Muchos de los que salieron expulsados por el miedo han vuelto a retomar los libros, pero no ha sido gracias a una iniciativa de Gobierno. Pareciera que los agujeros más grandes no fueran los de las balas, sino los que ha dejado el Estado.

Esa deuda hizo que la comunidad religiosa de la Escalón se organizara. Ahora la feligresía apoya en lo que puede al sacerdote para que la escuela no sea un proyecto fallido.

Días después de hablar con Mario y con los profesores de la Concha Viuda de Escalón decido visitar la escuela anexa. No se permite entrar a las aulas. Por seguridad, me dicen.

Es casi mediodía. Veo que en una acera se asolean dos jóvenes, Manuel y Walter. Acaban de salir de clases. Manuel hojea un atlas universal y reta al vigilante a las afueras del templo a decirle dónde quedan los países árabes.

—¿Ustedes estudiaban en la Concha Viuda de Escalón?

—Sí, pero allá me habían amenazado. Aquí más tranquilo, somos pocos y hasta hay un salón con aire acondicionado... Él también estudiaba allá, mire.

Me señala a Walter, de mirada triste y pelo engominado. Revisa unos apuntes y, sin hacer contacto visual, me comenta que conocía a Víctor.

—Dejé de llegar después de lo que pasó...

Luego me dice que al principio no estaba muy convencido de volver estudiar. Hasta hace unas semanas no salía de su casa por temor a encontrarse a los pandilleros que lo amenazaron.

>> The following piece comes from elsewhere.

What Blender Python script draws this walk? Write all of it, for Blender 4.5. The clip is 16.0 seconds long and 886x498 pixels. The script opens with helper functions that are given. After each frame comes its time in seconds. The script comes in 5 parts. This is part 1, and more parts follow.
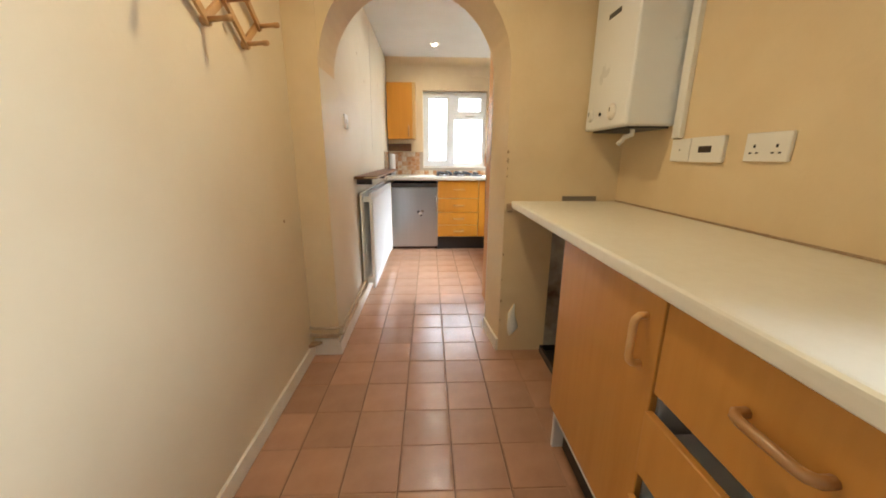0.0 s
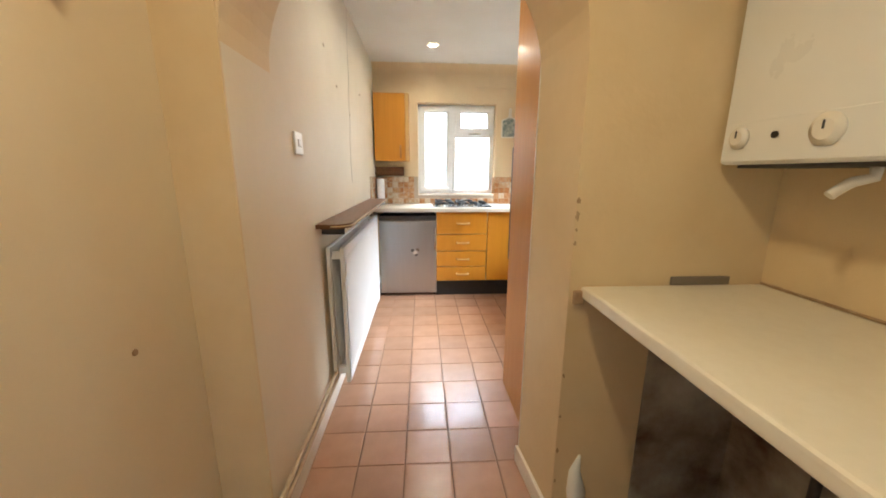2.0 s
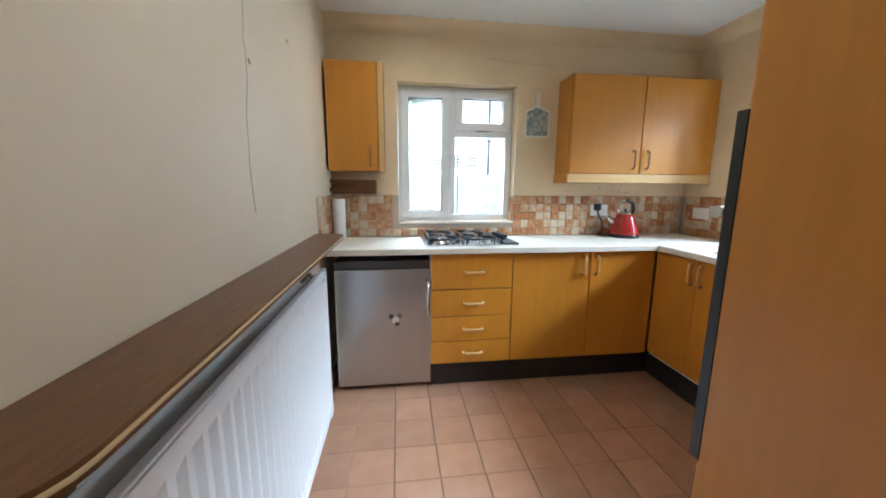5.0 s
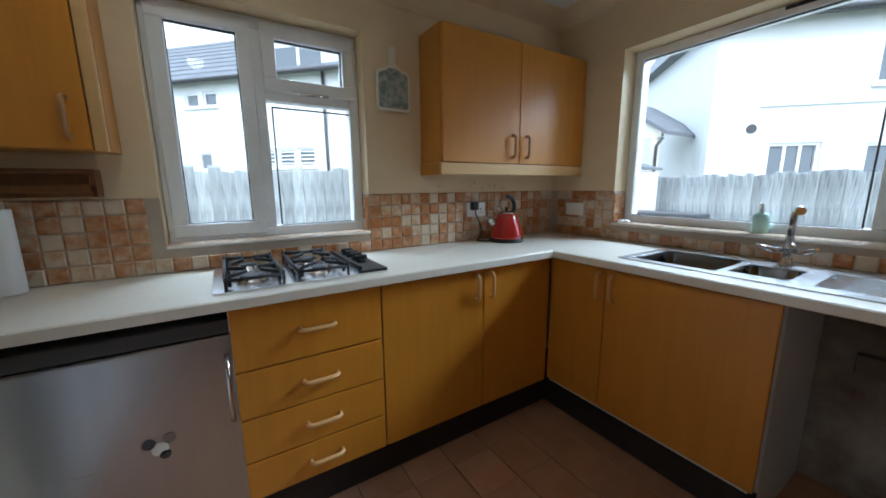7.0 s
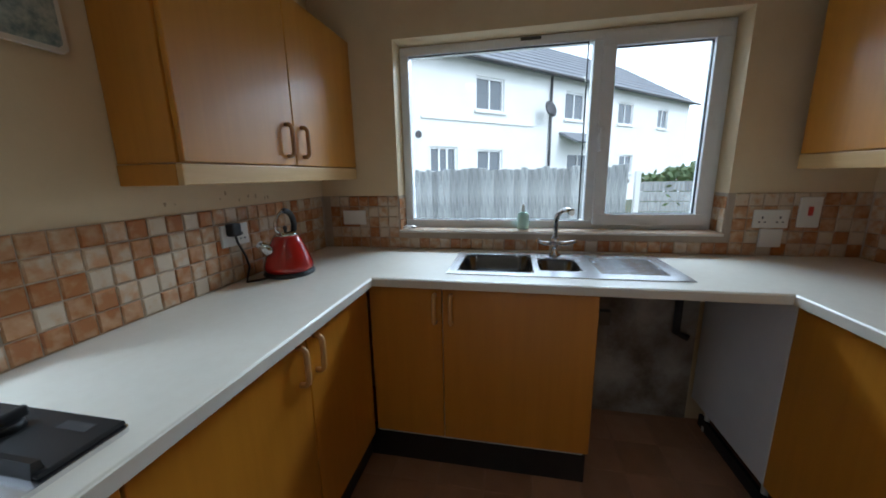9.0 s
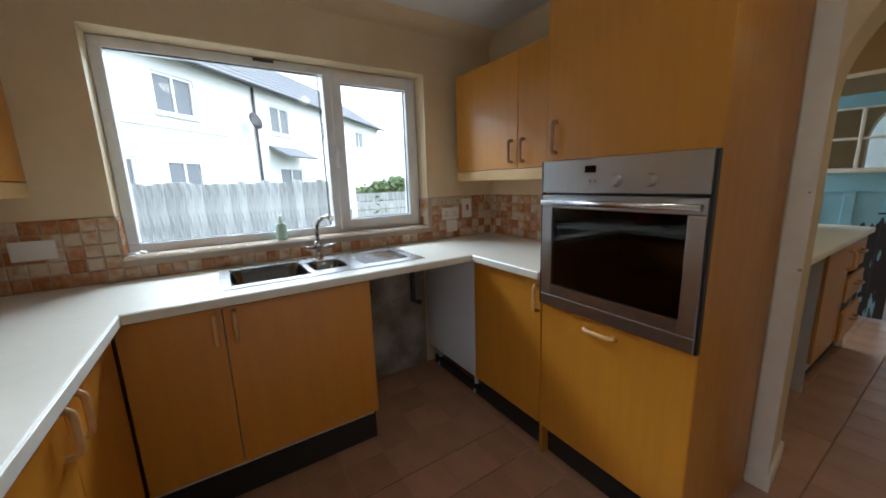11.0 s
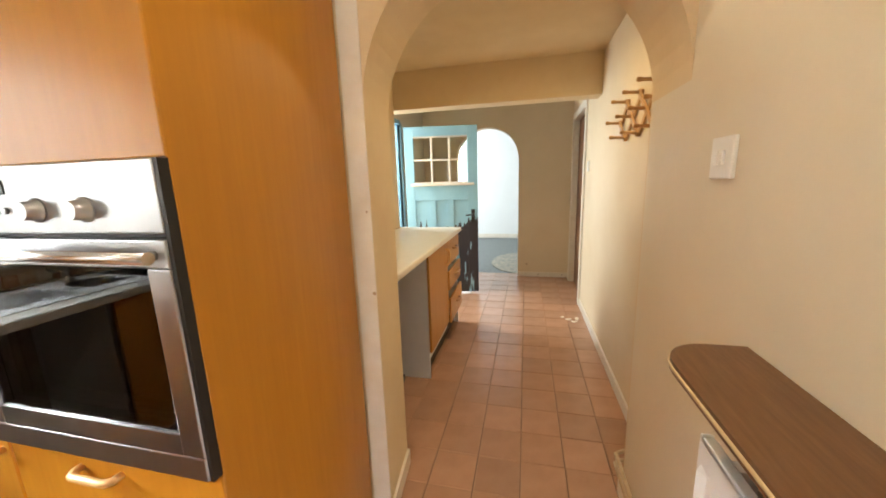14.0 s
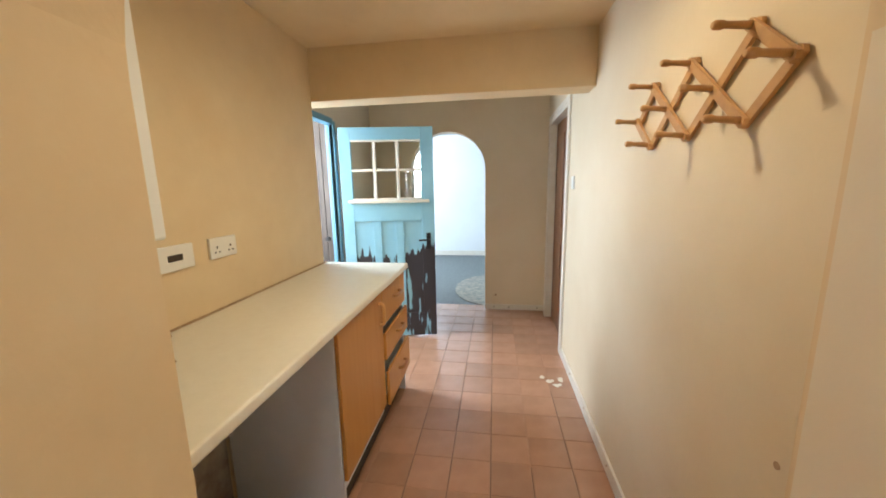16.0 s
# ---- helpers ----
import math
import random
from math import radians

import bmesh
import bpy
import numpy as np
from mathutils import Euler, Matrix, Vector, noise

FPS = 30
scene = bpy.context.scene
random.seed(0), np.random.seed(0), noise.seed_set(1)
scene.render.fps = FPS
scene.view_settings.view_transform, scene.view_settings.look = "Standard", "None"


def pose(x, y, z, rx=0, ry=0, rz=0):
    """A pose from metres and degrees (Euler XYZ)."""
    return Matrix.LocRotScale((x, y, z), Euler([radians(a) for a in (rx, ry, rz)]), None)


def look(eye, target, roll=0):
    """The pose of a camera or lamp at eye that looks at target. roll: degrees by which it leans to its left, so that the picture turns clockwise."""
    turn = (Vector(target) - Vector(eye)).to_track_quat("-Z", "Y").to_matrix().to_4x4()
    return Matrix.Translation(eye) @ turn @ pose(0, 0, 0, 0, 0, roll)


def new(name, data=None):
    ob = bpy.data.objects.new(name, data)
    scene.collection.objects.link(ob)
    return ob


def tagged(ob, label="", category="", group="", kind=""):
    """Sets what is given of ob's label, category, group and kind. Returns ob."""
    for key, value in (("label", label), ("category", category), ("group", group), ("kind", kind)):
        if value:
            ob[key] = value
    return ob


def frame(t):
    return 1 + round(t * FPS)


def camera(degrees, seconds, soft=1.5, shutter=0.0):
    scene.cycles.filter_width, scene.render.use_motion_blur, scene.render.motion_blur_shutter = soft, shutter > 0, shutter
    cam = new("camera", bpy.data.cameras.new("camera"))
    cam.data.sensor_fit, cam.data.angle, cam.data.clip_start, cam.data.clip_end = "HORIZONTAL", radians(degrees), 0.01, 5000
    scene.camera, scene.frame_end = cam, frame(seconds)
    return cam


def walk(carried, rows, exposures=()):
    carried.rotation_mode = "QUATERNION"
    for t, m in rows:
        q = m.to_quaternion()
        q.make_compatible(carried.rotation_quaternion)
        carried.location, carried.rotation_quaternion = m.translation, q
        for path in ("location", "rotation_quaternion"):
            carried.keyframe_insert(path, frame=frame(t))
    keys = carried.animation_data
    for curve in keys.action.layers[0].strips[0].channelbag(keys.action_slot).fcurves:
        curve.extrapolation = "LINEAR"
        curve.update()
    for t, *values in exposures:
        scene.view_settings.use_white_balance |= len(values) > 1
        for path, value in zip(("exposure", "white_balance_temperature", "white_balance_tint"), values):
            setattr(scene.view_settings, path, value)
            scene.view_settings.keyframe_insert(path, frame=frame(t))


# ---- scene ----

Aquí retomó el octavo grado y se reencontró con otros a los que también el miedo les había ganado la voluntad.

Walter me cuenta que los primeros días de clases quiso acercarse al sacerdote para agradecerle por haber traído aulas hasta aquí.

Dice que hay días en los que extraña corretear en la amplísima cancha de básquet de la Concha Viuda de Escalón. También subirse en los recreos a la rama más alta de un árbol en el centro deportivo. O probar suerte en el club de canto y baile.

Este mediodía dos señoras perfumadas salen de la iglesia a paso cansino. Al ver a los muchachos una de ellas detiene su marcha, se acerca y les dice: “Cuídense, bichos”. Walter le pregunta: “¿De qué, seño?” “De no meterse en problemas aquí afuera.”